Depois, como o Rei Creso de Lydia quizesse conquistar Samos, por seu conselho e industria se defendêrão os visinhos muito tempo: porém vendo-se muito apertados, e que Creso offerecia a paz, se lhe entregassem Esopo; derão-lho, ainda que Creso não guardou depois palavra, como Esopo antes tinha adivinhado, e logo os poz em sujeição. Não quiz Creso matar a Esopo, antes o tinha em sua casa favorecido, porque se ajudava muitas vezes de seu conselho e habilidade.

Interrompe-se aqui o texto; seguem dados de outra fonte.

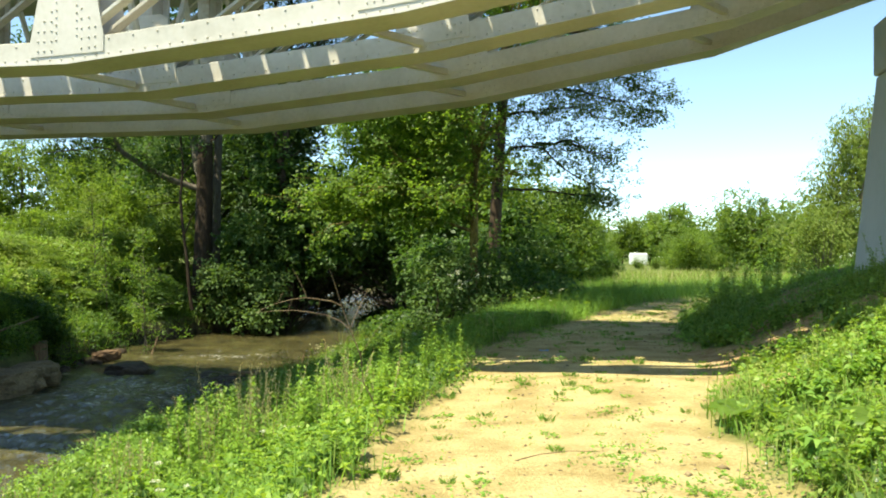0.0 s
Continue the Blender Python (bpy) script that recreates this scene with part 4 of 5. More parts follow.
for x, y, s in ((43.5, 122, 1.0), (54.5, 140, 1.1), (69, 170, 1.55), (66, 176, 1.2), (50.5, 136, 0.9), (62, 165, 1.2)):
    rng = R(int(x * 10))
    t = thing("conifer", "dark pointed conifer across the meadow", "tree", group=far_group)
    z = np.linspace(0.8, 9.0 * s, 260)
    r = (1 - z / (9.2 * s)) * 1.9 * s * rng.uniform(0.5, 1.0, 260)
    an = rng.uniform(0, 6.28, 260)
    pts = np.stack([x + r * np.cos(an), y + r * np.sin(an), z + 0.2], 1)
    part_mesh("trunk", tubes_mesh("trunk", [(np.array([(x, y, 0), (x, y, 4 * s), (x, y, 8.8 * s)]), taper(0.2, 0.03, 3))], 6), BARK_DARK, t)
    part_mesh("crown", leaves_mesh("crown", *spray(rng, pts, 0.3, 10, 0.55, 0.4, 0.4, aspect=0.35)), LEAF_DARK, t)


def willow():
    rng = R(91)
    t = thing("willow", "pale drooping willow behind the pier", "tree", group=far_group)
    x0, y0 = 25.6, 48.0
    z0 = float(land(x0, y0))
    stem = np.array([(x0, y0, z0 - 0.2), (x0 + 0.2, y0, 2.5), (x0 - 0.2, y0, 5.0), (x0 + 0.3, y0, 8.0), (x0 + 0.2, y0, 10.0)])
    tops = crown_points(rng, (x0 + 0.1, y0, 7.2), (4.4, 3.8, 4.4), 360, 18)
    strands, anchors = [], []
    for p in tops:
        n = rng.uniform(0.8, 2.6)
        for s in np.linspace(0, n, int(n * 5)):
            anchors.append(p + (0.15 * s * rng.normal(), 0.15 * s * rng.normal(), -s))
    part_mesh("trunk", tubes_mesh("trunk", [(stem, taper(0.3, 0.06, 5))], 7), BARK_GREY, t, "", True)
    part_mesh("bough_tangle", tubes_mesh("bough_tangle", limbs_to(rng, stem, tops, 30, 0.06), 5), BARK_GREY, t, "", True)
    a = np.array(anchors)
    part_mesh("crown", leaves_mesh("crown", *spray(rng, a, 0.24, 10, 0.25, 1.0, 1.6, aspect=0.36)), LEAF_WILLOW, t, "hanging strands of narrow leaves")
    low = thing("bush", "pale yellow-green bush below the willow", "bush", group=far_group)
    b = crown_points(rng, (22.6, 47.0, 2.4), (2.6, 2.0, 2.4), 420, 16)
    part_mesh("wood", tubes_mesh("wood", [(bend((22.6, 47, 0), q, 0.2, 5), taper(0.05, 0.01, 5)) for q in b[:24]], 5), BARK_GREY, low)
    part_mesh("foliage", leaves_mesh("foliage", *spray(rng, b, 0.3, 15, 0.2, 1.0, 0.8, aspect=0.4)), LEAF_WILLOW, low)


willow()
# distant woodland closes the horizon all round
rngf = R(95)
pts = []
for _ in range(330):
    a = rngf.uniform(0, 6.283)
    d = rngf.uniform(190, 260)
    pts.append((d * math.cos(a), d * math.sin(a), 0))
P = np.array(pts)
h = rngf.uniform(5, 11, len(P))
anc = np.repeat(P, 70, 0) + rngf.normal(size=(len(P) * 70, 3)) * np.array([3.6, 3.6, 0])
anc[:, 2] = np.repeat(h, 70) * rngf.uniform(0.03, 1.0, len(anc)) ** 0.8
wood = part_mesh("far_woods", leaves_mesh("far_woods", *spray(rngf, anc, 0.8, 4, 1.3, 0.8)), LEAF_MID)
tagged(wood, "distant belt of green woodland on the horizon", "woodland", kind="stuff")


# ---- grass and herbs ----
def blades(name, label, mat, pts, height, rng, width=0.007, lean=0.35, category="grass"):
    """Grass: bent blades of two quads each, rooted at the given places."""
    n = len(pts)
    base = np.stack([pts[:, 0], pts[:, 1], land(pts[:, 0], pts[:, 1]) - 0.015], 1)
    h = height * rng.uniform(0.45, 1.15, n)
    a = rng.uniform(0, 6.283, n)
    d = np.stack([np.cos(a), np.sin(a), np.zeros(n)], 1)
    side = np.stack([-np.sin(a), np.cos(a), np.zeros(n)], 1)
    k = (lean * rng.uniform(0.2, 1.6, n) * h)[:, None]
    w = (width * rng.uniform(0.6, 1.4, n))[:, None]
    up = np.array([0, 0, 1.0])
    mid = base + up * h[:, None] * 0.6 + d * k * 0.35
    tip = base + up * h[:, None] * 0.97 + d * k
    v = np.stack([base - side * w, base + side * w, mid - side * w * 0.8, mid + side * w * 0.8, tip - side * w * 0.15, tip + side * w * 0.15], 1).reshape(-1, 3)
    i = np.arange(n)[:, None] * 6
    f = np.concatenate([i + np.array([0, 1, 3, 2]), i + np.array([2, 3, 5, 4])], 1).ravel()
    ob = part_mesh(name, raw_mesh(name, v, f, None, 4), mat)
    return tagged(ob, label, category, kind="stuff")


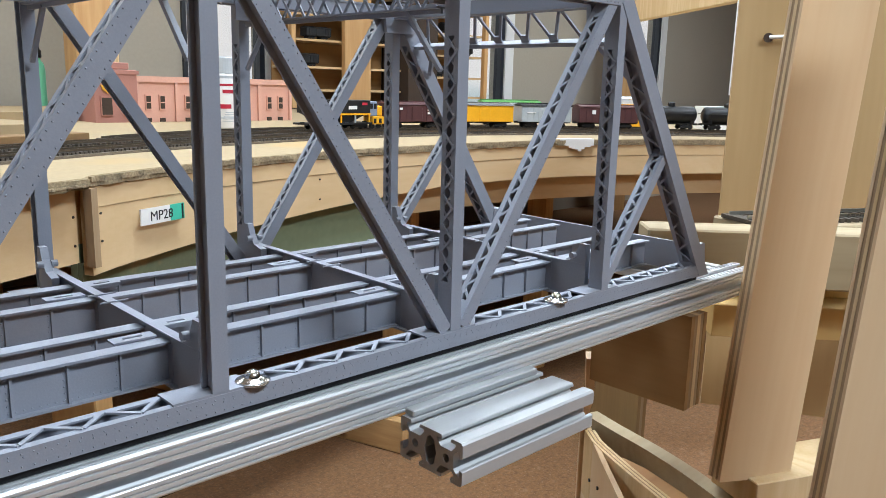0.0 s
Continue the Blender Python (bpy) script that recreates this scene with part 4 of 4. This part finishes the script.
def hopper(at, turn, label, mat=CAR_BLACK, length=0.2, logo=""):
    t = thing("hopper_car", at, label, "train car", "parked train", turn)
    half = length / 2
    part("body", box(bmesh.new(), (-half, -0.030, 0.043), (half, 0.030, 0.077), 0.001), mat, t)
    for s in (-1, 1):
        part("slope_sheet", prism(bmesh.new(), [(s * half, 0.0428), (s * 0.012, 0.0428), (s * 0.012, 0.016), (s * 0.030, 0.016)], -0.022, 0.022, "y"), mat, t)
    for k in range(5):
        x = -half + 0.004 + (length - 0.008) * k / 4
        part("side_post", box(bmesh.new(), (x - 0.002, -0.030, 0.0182), (x + 0.002, -0.026, 0.0428)), CAR_GREY if k % 2 else YELLOW, t, "pale side post")
    part("top_rail", box(bmesh.new(), (-half, -0.0315, 0.038), (half, -0.0302, 0.0425)), YELLOW, t, "ochre rail along the body")
    part("sill", box(bmesh.new(), (-half - 0.012, -0.031, 0.013), (half + 0.006, 0.031, 0.018)), mat, t)
    running_gear(t, half)
    if logo:
        part("marking", box(bmesh.new(), (0.024, -0.0310, 0.053), (0.052, -0.0301, 0.062)), WHITE, t, "white lettering bar")
        part("marking", box(bmesh.new(), (-0.090, -0.0310, 0.056), (-0.072, -0.0301, 0.061)), WHITE, t, "white lettering bar")
        part("marking", box(bmesh.new(), (0.070, -0.0310, 0.064), (0.088, -0.0301, 0.071)), RED, t, "orange-red emblem")
    return t


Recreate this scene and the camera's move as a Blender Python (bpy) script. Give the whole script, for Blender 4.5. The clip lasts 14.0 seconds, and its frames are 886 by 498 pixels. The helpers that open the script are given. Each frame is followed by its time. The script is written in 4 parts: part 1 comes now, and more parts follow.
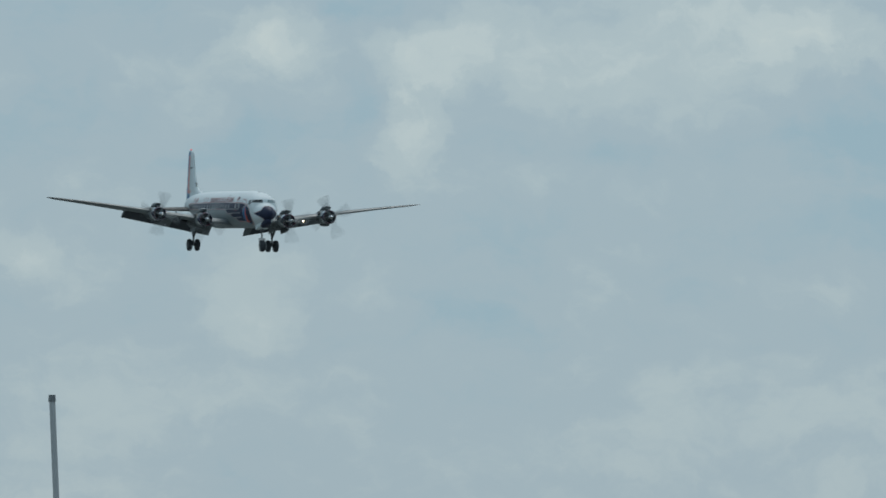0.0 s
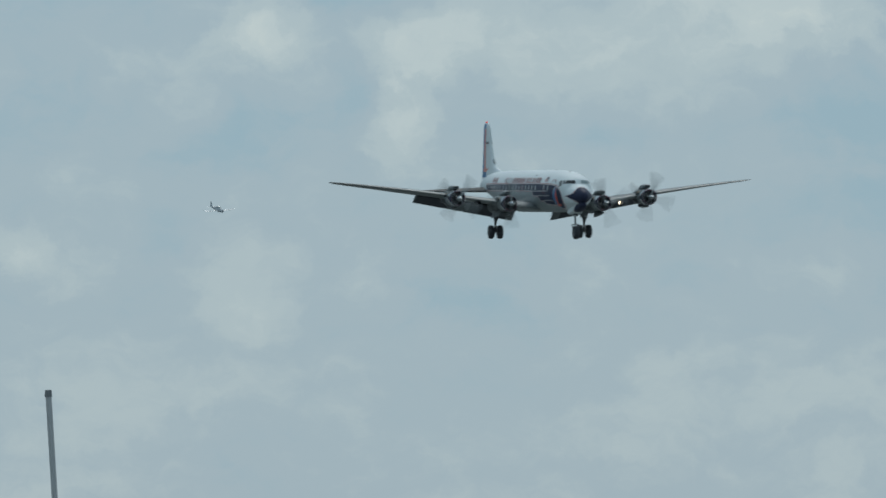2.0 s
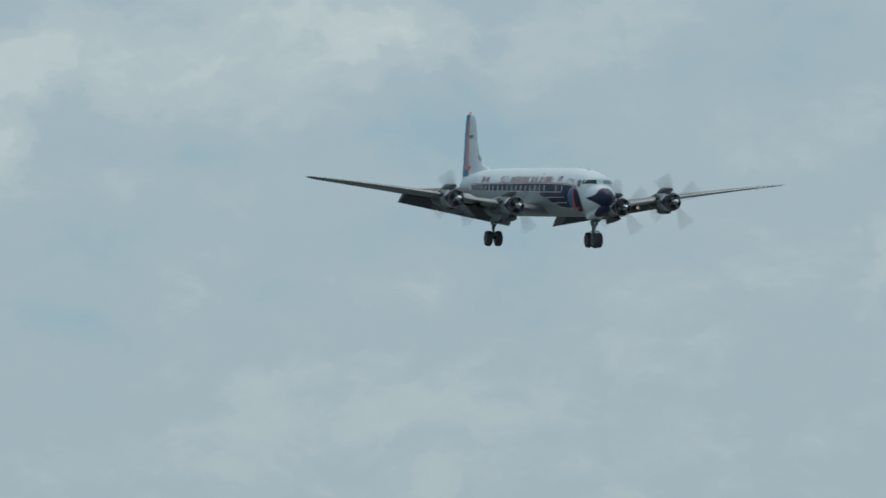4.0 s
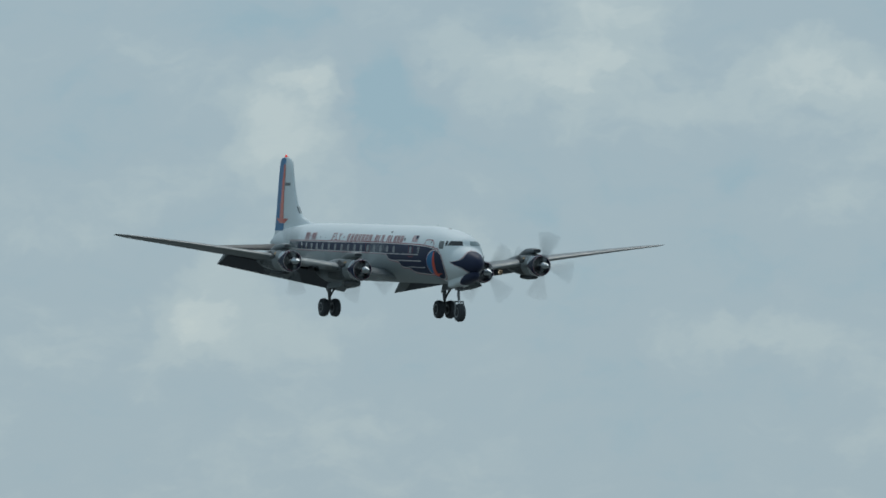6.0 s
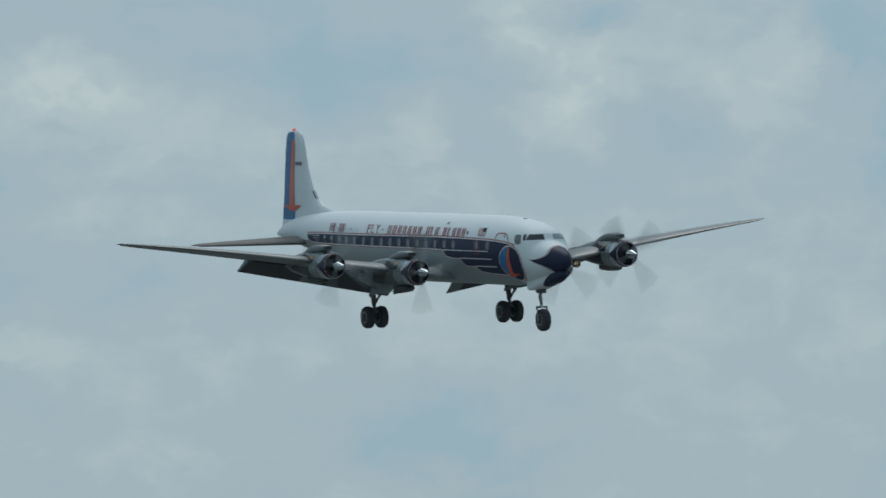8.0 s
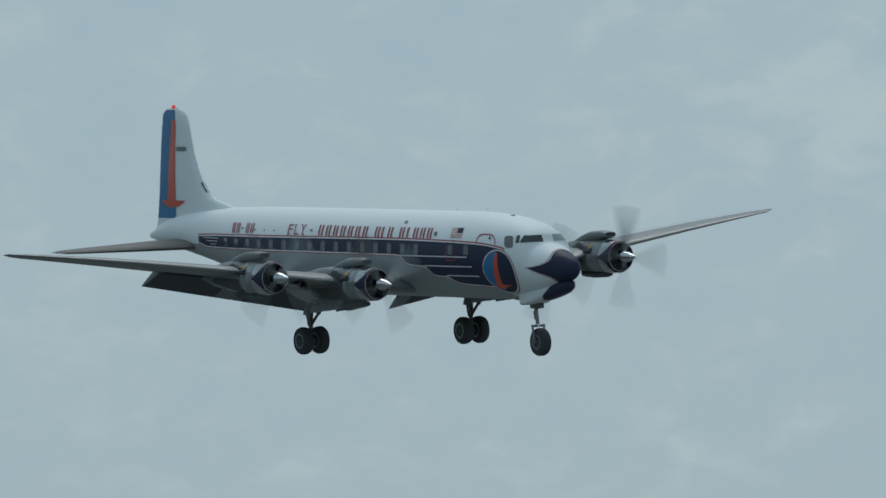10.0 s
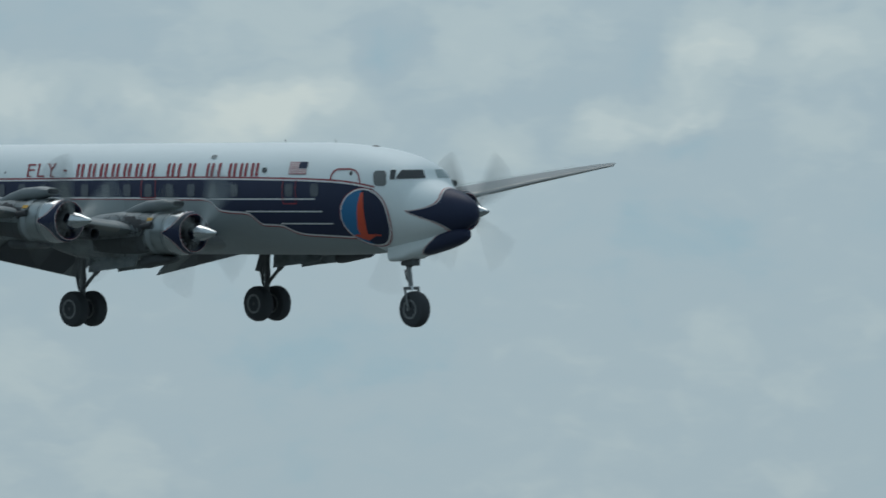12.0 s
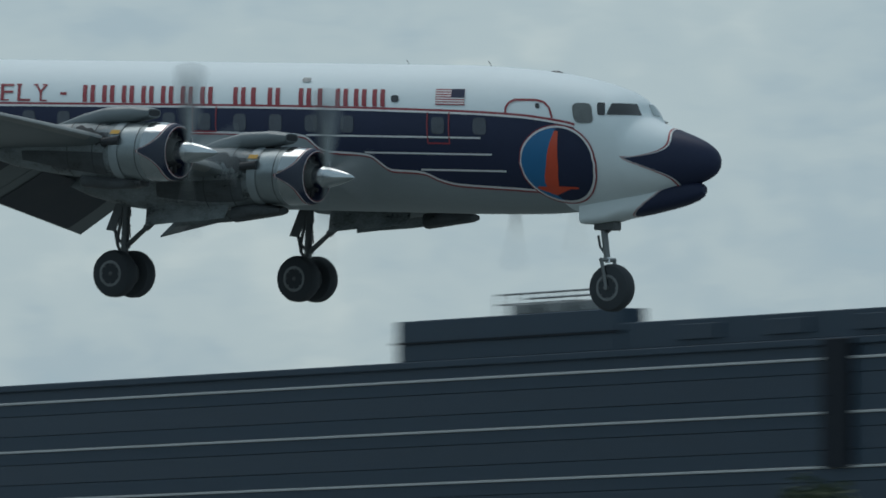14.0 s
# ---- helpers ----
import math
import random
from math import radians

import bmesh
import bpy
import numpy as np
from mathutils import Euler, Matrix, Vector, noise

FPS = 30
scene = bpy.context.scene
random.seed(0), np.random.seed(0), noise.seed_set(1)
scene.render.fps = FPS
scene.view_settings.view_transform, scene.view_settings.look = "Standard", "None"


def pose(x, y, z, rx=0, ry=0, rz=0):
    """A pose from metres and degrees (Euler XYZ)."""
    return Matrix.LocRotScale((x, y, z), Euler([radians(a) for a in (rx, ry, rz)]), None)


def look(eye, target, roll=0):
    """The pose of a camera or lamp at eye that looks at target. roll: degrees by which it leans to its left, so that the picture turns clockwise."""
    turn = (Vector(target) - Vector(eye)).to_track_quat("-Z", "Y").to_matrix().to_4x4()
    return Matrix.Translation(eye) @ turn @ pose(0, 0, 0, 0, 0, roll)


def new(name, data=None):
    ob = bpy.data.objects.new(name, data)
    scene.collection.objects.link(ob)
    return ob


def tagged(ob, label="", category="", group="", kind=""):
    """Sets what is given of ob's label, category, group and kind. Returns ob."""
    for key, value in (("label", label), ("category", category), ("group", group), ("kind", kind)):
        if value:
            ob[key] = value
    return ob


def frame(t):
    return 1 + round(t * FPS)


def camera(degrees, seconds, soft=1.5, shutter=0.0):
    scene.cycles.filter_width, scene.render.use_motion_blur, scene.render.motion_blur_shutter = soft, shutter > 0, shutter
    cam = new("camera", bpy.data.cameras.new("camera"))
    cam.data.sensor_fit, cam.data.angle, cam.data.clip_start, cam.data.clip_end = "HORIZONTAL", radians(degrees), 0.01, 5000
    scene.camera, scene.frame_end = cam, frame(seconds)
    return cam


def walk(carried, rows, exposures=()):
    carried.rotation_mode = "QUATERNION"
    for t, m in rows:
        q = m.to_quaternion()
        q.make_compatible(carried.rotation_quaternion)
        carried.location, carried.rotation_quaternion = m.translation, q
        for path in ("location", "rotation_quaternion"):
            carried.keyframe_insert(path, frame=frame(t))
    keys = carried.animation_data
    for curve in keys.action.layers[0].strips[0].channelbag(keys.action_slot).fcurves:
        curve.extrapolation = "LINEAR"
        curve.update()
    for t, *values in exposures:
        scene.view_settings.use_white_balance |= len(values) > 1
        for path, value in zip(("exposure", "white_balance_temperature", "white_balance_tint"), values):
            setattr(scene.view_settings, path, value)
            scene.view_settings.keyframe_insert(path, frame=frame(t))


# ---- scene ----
SPAN = 14.0
EYE = Vector((0.0, 0.0, 1.7))

# ---- camera: a hand-held long lens that pans with the landing airliner ----
cam = camera(4.083, SPAN, soft=1.6, shutter=0.28)


def aim(az, el, roll):
    a, e = radians(az), radians(el)
    way = Vector((math.sin(a) * math.cos(e), math.cos(a) * math.cos(e), math.sin(e)))
    return look(EYE, EYE + 100.0 * way, roll)


PAN = [
    (0, -76.196, 2.510, 0.45),
    (0.5, -76.168, 2.495, 0.60),
    (1, -76.159, 2.485, 0.32),
    (1.5, -76.169, 2.475, -0.27),
    (2, -76.166, 2.453, -0.64),
    (2.5, -76.126, 2.475, -1.01),
    (2.7, -76.124, 2.480, -1.80),
    (5, -72.540, 2.581, 0.06),
    (5.5, -71.666, 2.682, 0.24),
    (6, -70.974, 2.837, -0.11),
    (6.5, -70.075, 2.907, -0.83),
    (7, -69.182, 2.932, -1.15),
    (7.5, -68.410, 2.915, -0.92),
    (8, -67.498, 2.889, -0.49),
    (8.5, -65.964, 2.883, 0.26),
    (8.7, -65.353, 2.896, 0.32),
    (11, -57.254, 2.955, -1.48),
    (11.5, -54.204, 2.865, -1.70),
    (12, -51.986, 2.778, -1.06),
    (12.5, -49.344, 2.694, -0.67),
    (13, -45.778, 2.585, 0.25),
    (13.2, -44.671, 2.529, -0.15),
    (13.5, -42.377, 2.471, 0.28),
    (13.7, -40.620, 2.449, 0.20),
    (13.9, -38.566, 2.434, -0.13),
    (14, -37.659, 2.451, -0.02),
]
walk(cam, [(t, aim(a, e, r)) for t, a, e, r in PAN])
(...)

Viveo Esopo em Lydia muito favorecido, e depois correo toda a Grecia, onde ihe succedêrão varios casos, que aqui se não contão. Mas em todas as partes, por sua fama e sabedoria o venerárão, só em Delphos não usárão com elle esta cortezia e primor. E conhecendo ter errado, porque elle não os affrontasse infamando-os e divulgando em Grecia sua descortezia, determinárão matalo, e accrescentando hum mal a outro, lhe levantárão certo falso testemunho, porque o condemnárão a ser despenhado: e com muita brevidade, sem lhe valer allegar sua innocencia, foi posto sobre o cume de huma alta roca, e lançado dalli, chegou a baixo em mil pedaços. Todas as Cidades gregas sentirão muito a sua morte, e pouco tardou que Delphos foi destruida em vingança, segundo dizem, desta injustiça e traição.